*Objective*
Whenever a line contains the string "walk", copy it out of the entries.

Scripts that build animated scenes
========================

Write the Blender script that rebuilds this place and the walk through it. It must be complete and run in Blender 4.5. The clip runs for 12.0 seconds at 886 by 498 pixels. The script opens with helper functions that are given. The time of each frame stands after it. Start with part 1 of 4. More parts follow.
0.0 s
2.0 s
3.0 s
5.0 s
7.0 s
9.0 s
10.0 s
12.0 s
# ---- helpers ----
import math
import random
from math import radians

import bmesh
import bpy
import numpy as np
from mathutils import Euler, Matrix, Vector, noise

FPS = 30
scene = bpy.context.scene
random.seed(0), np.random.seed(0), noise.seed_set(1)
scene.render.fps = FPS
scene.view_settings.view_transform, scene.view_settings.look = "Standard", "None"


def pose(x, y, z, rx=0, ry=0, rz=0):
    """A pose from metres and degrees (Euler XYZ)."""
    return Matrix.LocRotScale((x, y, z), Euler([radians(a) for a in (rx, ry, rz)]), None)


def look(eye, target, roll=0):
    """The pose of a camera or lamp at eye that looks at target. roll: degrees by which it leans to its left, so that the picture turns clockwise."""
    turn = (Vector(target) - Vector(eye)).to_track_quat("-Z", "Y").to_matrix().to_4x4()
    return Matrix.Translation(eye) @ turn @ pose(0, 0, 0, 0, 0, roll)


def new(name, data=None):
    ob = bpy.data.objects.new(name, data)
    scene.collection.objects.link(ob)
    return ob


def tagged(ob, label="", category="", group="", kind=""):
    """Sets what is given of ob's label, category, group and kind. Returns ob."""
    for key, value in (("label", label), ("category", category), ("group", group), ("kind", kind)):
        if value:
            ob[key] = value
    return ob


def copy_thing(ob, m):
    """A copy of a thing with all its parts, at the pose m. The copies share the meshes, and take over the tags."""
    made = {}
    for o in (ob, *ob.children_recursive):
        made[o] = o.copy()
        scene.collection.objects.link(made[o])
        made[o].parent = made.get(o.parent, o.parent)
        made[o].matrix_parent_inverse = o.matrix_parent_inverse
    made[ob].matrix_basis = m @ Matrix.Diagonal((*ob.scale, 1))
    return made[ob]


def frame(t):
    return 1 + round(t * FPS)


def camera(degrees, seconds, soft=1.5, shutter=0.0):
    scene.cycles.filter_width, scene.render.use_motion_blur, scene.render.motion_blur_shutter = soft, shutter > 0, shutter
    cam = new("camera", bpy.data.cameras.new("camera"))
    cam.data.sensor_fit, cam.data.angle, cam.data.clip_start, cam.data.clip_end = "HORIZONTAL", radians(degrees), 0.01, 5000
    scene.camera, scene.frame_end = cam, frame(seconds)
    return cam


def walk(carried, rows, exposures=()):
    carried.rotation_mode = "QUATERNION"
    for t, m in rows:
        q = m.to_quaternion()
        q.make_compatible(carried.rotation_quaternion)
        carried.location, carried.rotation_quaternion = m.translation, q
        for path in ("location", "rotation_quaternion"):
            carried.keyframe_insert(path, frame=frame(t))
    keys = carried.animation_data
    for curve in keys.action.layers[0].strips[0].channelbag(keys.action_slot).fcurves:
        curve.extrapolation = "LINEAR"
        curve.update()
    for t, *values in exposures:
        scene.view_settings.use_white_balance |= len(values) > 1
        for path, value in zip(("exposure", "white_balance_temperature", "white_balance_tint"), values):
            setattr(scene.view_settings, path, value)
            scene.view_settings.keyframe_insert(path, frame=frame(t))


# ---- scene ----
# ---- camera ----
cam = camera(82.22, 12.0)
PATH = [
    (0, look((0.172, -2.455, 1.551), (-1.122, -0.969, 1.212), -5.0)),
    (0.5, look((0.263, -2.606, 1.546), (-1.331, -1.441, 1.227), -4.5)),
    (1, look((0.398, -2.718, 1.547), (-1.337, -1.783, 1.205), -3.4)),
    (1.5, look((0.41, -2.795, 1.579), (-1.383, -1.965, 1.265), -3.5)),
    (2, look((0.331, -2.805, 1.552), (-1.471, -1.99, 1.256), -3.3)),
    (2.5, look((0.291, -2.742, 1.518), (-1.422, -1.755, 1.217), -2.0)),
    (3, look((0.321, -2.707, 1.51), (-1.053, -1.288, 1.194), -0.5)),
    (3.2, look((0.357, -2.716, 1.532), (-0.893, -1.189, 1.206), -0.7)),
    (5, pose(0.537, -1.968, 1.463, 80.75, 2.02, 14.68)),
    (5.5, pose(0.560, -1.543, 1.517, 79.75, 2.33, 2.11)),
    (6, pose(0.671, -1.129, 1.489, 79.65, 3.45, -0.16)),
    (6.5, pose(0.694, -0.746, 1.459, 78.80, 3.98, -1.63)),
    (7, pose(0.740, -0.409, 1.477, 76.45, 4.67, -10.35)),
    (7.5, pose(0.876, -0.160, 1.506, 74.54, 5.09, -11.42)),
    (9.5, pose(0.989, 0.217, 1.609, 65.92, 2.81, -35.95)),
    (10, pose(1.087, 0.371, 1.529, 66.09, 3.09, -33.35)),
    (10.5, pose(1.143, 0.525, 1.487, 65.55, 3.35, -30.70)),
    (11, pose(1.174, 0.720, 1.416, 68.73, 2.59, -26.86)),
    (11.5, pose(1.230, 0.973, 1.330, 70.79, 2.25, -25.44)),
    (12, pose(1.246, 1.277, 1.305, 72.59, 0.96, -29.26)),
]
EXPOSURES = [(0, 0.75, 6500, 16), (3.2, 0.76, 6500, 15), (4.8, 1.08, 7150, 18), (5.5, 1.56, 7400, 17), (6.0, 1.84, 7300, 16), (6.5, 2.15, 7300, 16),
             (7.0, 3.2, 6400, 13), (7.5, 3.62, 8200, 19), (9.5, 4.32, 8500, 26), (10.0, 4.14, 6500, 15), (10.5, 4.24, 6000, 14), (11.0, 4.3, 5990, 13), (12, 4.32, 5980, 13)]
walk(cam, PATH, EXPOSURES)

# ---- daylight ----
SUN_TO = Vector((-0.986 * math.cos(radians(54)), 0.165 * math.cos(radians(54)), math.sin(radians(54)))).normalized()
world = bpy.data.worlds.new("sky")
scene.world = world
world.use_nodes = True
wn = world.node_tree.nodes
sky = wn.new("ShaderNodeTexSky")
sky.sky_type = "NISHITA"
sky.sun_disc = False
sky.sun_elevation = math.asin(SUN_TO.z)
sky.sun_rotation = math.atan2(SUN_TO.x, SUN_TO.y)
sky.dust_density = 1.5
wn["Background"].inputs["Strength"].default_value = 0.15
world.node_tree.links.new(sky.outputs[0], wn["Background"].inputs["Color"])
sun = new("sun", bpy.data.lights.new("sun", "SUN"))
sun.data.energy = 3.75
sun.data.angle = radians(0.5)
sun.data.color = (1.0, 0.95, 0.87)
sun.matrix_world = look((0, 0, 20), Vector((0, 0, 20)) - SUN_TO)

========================

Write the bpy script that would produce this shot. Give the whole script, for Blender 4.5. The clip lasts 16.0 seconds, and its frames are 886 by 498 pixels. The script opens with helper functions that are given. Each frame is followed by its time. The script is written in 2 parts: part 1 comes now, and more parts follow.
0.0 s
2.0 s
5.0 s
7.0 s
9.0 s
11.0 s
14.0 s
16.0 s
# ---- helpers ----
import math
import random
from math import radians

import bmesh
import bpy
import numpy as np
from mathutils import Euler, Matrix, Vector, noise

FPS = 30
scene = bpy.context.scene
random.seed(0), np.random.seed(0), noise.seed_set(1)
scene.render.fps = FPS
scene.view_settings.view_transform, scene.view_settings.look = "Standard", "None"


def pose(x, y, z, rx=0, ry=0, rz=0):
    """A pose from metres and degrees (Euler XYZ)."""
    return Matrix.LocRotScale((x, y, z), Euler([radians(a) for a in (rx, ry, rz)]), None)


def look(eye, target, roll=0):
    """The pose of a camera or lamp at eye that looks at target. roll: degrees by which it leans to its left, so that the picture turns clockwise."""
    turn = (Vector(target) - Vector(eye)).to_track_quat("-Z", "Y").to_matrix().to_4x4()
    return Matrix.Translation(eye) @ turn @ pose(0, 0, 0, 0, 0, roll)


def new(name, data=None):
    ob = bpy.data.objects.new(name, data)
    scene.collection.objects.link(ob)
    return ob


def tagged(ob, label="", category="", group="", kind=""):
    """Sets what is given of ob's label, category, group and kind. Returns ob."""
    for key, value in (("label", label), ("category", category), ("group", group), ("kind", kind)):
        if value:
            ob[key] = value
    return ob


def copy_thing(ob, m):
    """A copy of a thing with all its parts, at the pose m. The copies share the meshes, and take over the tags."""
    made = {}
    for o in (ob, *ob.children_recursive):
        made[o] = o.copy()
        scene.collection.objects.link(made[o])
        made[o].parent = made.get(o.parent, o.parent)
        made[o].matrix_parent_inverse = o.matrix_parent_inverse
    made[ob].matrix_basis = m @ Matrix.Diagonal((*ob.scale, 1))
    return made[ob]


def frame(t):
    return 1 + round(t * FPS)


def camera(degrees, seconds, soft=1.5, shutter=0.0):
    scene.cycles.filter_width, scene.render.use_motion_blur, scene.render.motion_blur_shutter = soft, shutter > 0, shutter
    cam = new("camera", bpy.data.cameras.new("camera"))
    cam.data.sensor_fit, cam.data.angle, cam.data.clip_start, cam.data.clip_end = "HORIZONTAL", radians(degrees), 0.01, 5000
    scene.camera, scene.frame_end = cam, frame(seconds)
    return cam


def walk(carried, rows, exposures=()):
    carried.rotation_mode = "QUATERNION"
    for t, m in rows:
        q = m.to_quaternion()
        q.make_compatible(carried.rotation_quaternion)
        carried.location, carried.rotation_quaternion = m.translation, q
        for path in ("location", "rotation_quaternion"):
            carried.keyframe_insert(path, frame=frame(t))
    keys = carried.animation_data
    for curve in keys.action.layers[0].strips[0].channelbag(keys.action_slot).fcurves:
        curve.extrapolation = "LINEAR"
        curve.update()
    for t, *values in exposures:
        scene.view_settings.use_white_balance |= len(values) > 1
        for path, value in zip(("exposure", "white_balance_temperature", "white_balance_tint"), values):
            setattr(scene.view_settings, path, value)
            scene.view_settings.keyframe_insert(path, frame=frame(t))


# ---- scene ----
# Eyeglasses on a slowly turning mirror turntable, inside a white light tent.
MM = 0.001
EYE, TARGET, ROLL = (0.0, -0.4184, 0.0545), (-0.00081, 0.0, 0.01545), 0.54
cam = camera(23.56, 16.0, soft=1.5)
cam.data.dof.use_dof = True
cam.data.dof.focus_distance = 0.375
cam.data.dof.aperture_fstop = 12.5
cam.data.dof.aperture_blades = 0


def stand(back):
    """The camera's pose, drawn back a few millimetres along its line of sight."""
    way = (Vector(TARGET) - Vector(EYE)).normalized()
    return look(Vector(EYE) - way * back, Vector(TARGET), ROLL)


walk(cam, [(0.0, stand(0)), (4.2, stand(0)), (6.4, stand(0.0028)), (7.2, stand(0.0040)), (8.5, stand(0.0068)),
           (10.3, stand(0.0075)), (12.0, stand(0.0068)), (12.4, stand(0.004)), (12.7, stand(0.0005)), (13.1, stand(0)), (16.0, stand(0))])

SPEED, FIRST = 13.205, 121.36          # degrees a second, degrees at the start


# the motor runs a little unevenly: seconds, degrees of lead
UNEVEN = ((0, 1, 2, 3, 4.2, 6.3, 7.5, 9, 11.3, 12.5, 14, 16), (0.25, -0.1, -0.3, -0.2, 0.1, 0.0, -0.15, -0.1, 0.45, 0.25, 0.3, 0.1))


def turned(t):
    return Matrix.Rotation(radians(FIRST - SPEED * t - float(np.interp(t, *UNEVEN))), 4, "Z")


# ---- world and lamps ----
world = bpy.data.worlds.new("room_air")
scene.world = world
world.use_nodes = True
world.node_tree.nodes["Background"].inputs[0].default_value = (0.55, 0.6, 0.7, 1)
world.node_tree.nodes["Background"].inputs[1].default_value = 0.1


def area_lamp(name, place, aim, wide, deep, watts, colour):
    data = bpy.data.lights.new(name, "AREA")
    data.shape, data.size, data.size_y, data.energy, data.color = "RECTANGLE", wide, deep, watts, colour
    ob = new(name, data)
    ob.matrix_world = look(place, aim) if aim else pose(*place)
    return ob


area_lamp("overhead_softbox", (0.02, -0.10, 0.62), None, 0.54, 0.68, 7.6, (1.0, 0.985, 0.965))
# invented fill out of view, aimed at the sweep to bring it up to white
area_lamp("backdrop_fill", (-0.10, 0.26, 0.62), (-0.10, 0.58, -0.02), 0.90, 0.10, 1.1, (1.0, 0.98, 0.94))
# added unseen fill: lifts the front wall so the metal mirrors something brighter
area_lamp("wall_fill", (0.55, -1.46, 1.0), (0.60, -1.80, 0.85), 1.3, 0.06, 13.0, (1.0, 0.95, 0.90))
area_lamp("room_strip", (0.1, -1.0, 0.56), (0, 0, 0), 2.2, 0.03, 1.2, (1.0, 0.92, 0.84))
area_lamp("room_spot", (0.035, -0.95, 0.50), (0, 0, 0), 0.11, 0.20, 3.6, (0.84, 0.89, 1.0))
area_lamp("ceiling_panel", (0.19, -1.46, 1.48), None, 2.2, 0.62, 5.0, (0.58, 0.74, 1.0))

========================

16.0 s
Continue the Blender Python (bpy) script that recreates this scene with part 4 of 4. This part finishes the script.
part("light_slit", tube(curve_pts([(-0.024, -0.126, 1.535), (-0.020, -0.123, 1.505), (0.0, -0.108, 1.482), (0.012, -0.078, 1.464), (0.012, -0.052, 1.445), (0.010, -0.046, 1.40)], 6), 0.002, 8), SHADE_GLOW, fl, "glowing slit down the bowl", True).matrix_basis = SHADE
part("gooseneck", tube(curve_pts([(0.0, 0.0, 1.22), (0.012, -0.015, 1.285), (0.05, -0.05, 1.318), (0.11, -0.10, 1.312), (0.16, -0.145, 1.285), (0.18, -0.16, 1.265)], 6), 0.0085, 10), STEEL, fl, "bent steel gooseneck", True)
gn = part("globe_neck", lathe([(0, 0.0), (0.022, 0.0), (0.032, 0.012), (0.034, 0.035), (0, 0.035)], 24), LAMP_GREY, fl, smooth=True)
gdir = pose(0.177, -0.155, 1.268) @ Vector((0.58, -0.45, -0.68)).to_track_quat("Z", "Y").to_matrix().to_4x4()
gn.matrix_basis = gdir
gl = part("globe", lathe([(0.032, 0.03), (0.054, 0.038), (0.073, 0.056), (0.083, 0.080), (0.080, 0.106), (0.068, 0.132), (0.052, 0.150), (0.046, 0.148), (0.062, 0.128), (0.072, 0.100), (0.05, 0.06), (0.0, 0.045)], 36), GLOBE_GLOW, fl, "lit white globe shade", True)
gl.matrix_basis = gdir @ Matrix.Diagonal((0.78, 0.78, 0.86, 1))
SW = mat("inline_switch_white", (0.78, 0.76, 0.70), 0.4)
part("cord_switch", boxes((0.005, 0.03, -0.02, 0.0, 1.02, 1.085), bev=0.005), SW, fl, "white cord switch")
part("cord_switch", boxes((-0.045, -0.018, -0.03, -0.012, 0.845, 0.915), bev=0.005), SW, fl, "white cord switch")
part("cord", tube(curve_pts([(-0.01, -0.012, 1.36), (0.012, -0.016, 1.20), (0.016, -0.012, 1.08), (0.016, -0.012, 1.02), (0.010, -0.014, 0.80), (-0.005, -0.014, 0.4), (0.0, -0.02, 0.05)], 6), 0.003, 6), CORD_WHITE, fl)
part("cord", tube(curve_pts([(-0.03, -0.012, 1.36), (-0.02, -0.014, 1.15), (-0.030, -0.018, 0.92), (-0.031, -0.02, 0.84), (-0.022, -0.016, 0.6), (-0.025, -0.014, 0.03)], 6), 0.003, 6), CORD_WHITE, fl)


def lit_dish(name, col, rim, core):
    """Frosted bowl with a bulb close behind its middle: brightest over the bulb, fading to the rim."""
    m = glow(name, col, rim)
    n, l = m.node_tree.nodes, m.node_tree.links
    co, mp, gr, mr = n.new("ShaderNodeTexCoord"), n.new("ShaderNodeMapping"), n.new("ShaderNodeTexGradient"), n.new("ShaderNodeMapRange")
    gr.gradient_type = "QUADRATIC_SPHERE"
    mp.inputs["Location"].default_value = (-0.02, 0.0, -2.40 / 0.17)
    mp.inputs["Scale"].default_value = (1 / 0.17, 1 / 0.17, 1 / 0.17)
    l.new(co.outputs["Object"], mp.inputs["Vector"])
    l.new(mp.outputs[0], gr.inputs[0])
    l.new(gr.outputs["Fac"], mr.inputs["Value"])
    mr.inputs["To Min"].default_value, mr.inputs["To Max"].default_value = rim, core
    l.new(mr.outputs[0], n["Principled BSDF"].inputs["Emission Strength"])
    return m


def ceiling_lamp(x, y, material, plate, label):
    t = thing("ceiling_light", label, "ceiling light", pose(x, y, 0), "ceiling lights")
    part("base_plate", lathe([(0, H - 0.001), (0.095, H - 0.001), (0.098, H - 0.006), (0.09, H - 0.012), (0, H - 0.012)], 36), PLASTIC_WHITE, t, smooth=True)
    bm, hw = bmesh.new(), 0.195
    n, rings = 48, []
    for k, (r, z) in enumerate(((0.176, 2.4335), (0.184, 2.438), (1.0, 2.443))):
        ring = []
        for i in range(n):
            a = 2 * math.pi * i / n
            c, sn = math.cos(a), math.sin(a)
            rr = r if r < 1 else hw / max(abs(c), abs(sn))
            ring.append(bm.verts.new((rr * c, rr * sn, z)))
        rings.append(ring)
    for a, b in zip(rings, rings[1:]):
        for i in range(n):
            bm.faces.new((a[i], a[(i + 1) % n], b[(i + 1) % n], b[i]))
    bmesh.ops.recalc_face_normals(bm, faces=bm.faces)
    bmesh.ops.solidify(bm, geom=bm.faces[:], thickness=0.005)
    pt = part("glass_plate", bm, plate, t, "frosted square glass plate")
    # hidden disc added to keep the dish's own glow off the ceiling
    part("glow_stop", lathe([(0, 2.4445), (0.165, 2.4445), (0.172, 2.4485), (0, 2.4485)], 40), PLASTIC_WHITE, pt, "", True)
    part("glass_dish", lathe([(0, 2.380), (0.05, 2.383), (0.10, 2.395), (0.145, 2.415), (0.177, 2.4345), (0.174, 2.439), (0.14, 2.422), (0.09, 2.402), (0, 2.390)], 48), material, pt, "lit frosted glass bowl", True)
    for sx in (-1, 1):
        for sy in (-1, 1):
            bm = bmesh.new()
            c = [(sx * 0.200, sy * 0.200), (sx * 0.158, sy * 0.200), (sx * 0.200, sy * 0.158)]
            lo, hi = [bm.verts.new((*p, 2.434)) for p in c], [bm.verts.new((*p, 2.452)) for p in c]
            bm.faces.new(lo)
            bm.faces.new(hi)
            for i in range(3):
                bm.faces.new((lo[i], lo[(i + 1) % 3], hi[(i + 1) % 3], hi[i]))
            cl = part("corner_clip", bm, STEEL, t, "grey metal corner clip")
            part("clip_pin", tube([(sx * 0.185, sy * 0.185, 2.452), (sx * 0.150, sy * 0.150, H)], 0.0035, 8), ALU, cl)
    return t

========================

*Solution*
Write the Blender script that rebuilds this place and the walk through it. It must be complete and run in Blender 4.5. The clip runs for 12.0 seconds at 886 by 498 pixels. The script opens with helper functions that are given. The time of each frame stands after it. Start with part 1 of 4. More parts follow.
def walk(carried, rows, exposures=()):
walk(cam, PATH, EXPOSURES)
def walk(carried, rows, exposures=()):
walk(cam, [(0.0, stand(0)), (4.2, stand(0)), (6.4, stand(0.0028)), (7.2, stand(0.0040)), (8.5, stand(0.0068)),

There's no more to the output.